I have a dataframe that outputs multiple rows for some IDs based on how much info I have on each, and I want to flatten it where possible. An example of my dataframe is below.
id address city state country company title email
001 80 Fake St. San F. CA USA null null personal@gmail.com
001 null null null null Amazon CEO null
002 2 Test Ave. San F. CA USA null null test@aol.com
002 null null null null Google CEO googleceo@gmail.com
I would like for the rows for 001 to be combined into one, since all values can fit into the same row. For 002, it is ok for them to be on separate rows, since there needs to be two rows anyways to store both emails.
I've tried
df.groupby('id', squeeze=True)
which gets me close to what I want, but for 002 it duplicates all data from the first row and puts it on the second.

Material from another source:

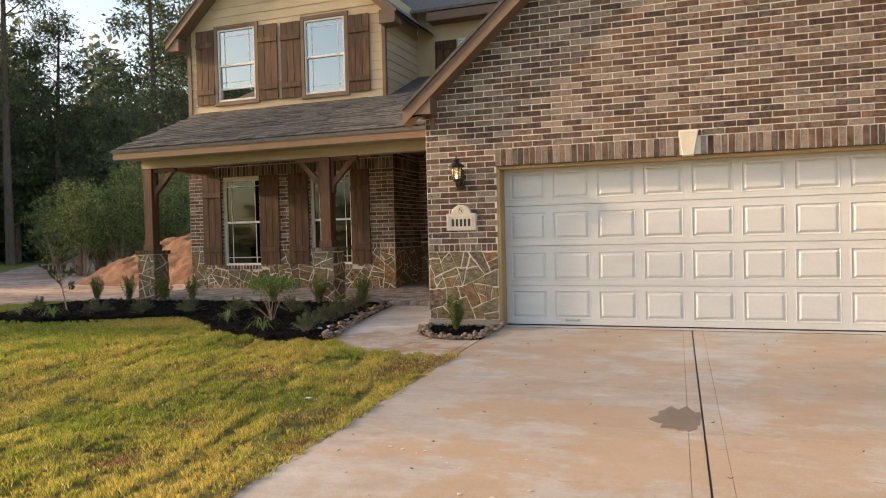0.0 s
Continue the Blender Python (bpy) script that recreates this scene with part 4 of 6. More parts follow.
for k in range(4):
    s = Geo()
    r = random.Random(80 + k)
    j = lambda: r.uniform(-0.002, 0.002)
    s.slab([(-0.038 + j(), -0.10), (0.038 + j(), -0.10), (0.038 + j(), 0.10), (-0.038 + j(), 0.10)], lambda u, v, w: (u, v, w), -0.062, r.uniform(0.0, 0.004), 0.006)
    EDGE.append(s.mesh("edge_paver", PAVER))
rng = random.Random(31)
rest, n = Geo(), 0
row, v = 0, PY0 + 0.215
while v < EY - 0.02:
    u = PX0 + 0.1 + (0.1 if row % 2 else 0)
    while u < -0.1:
        if not any(abs(u - px) < 0.33 and abs(v - py) < 0.26 for px, py in beam_pier) and (v < WY - 0.04 or u > WX1 + 0.1):
            me = PAVERS[rng.randrange(5)]
            if u > -2.4 and v < 3.6 and n < 300:
                ob = new("paver", me)
                ob.parent = porch_floor
                ob.location = (u, v, floor_z(v) + rng.uniform(-0.001, 0.0015))
                n += 1
            else:
                b = len(rest.v)
                rest.v += [(u + q.co.x, v + q.co.y, floor_z(v + q.co.y) + q.co.z) for q in me.vertices]
                rest.f += [tuple(b + i for i in p.vertices) for p in me.polygons]
        u += 0.2025
    v += 0.1
    row += 1
tagged(part("paver_field", rest, PAVER, porch_floor), kind="stuff")
u = PX0 + 0.05
while u < -0.03:
    if not any(abs(u - px) < 0.26 for px, py in beam_pier):
        ob = new("edge_paver", EDGE[rng.randrange(4)])
        ob.parent = porch_floor
        ob.location = (u, PY0 + 0.1, floor_z(PY0) + 0.002)
    u += 0.0915
g = Geo()
g.box(PX0, -0.004, PY0 + 0.012, PY0 + 0.1, -0.15, floor_z(PY0) - 0.062)
part("edge_bedding", g, PAVER, porch_floor)

# -- stone piers, posts and beam --
def pier(cx, cy, seed):
    """A square stone pier with a brick cap."""
    p = thing("stone_pier", "square random-stone pier with a brick cap under a porch post", "pier", "porch piers", at=(cx, cy, 0))
    h, zt = 0.188, 0.972
    g = Geo()
    g.box(-h, h, -h, h, -0.1, zt)
    part("core", g, STONE_MORTAR, p)
    r = random.Random(seed)
    for ang in range(4):
        m = Matrix.Rotation(radians(90 * ang), 4, "Z")
        put = lambda u, v, w, m=m: m @ Vector((u, -h - w, v))
        rubble(p, put, 17, -h - 0.008, h + 0.008, -0.05, zt, 0.026, r)
    g = Geo()
    g.box(-0.215, 0.215, -0.215, 0.215, zt, zt + 0.066)
    part("cap_bed", g, MORTAR, p)
    for ang in range(4):
        m = Matrix.Rotation(radians(90 * ang), 4, "Z")
        for i in range(6):
            s = Geo()
            a = -0.225 + i * 0.075
            c2 = m @ Matrix.Translation((a + 0.0375, -0.155, zt + 0.035))
            s.box(-0.033, 0.033, -0.075, 0.07, -0.031, 0.036 + r.uniform(0, 0.003), 0.004)
            s.v = [tuple(c2 @ Vector(q)) for q in s.v]
            part("cap_brick", s, BRICK, p)
    g = Geo()
    g.box(-0.08, 0.08, -0.08, 0.08, zt + 0.066, zt + 0.07)
    part("cap_fill", g, MORTAR, p)
    return p


BEAM_Z0, BEAM_Z1 = 2.60, 2.76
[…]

I would prefer that those stay as null, so that the same data isn't being processed twice once I receive the final output. So my desired final output is:
id address city state country company title email
001 80 Fake St. San F. CA USA Amazon CEO personal@gmail.com
002 2 Test Ave. San F. CA USA null null test@aol.com
002 null null null null Google CEO googleceo@gmail.com
I never know which columns will be able to be merged/flattened, so I can't drop duplicates based on certain columns (I don't think). Any suggestions on how to achieve this output would be great!